A list of digital certificates that have been revoked by the issuing Certificate Authority (CA) before their scheduled expiration date.

• Purpose: Informs relying parties that a certificate should no longer be trusted, even if it is not expired.
• Common Reasons for Revocation: Private key compromise, CA compromise, or change in certificate holder's status.
• Alternative: The Online Certificate Status Protocol (OCSP) provides a real-time check for certificate status.

A decentralized trust model that contrasts with the hierarchical PKI model. Trust is established through a network of peer-to-peer signatures rather than a central Certificate Authority (CA).

• Mechanism: Users sign each other's public keys, creating a chain of endorsements.
• Use Case: Famously used in PGP (Pretty Good Privacy) and GPG (GNU Privacy Guard) for email encryption.
• Trust Level: Users assign trust levels to signers, determining how much weight to give their endorsements.

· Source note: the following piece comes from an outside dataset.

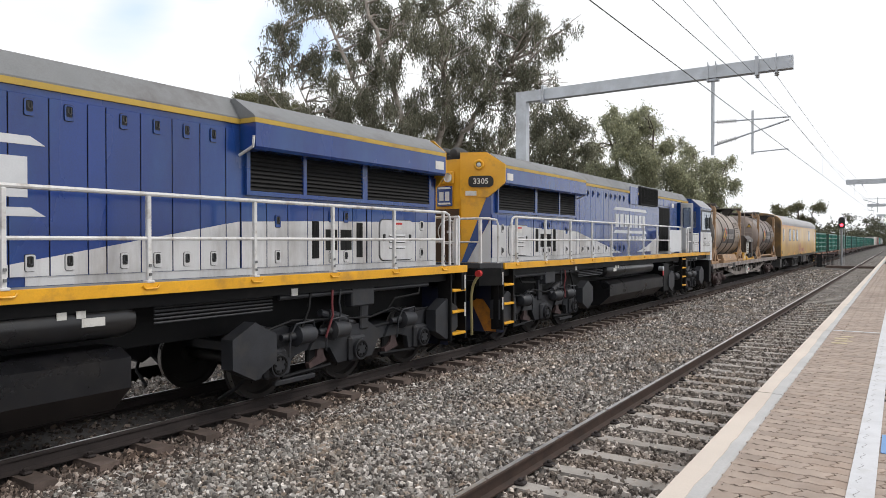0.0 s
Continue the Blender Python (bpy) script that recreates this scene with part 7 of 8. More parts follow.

The cryptographic protocol that secures communication over a computer network (e.g., HTTPS). PKI is fundamental to TLS for server authentication.

• Handshake: During the TLS handshake, the server presents its digital certificate to the client to prove its identity.
• Certificate Validation: The client verifies the certificate chain back to a trusted Root CA.
• Key Exchange: Often uses asymmetric cryptography (from PKI) to establish a symmetric session key for efficient encryption.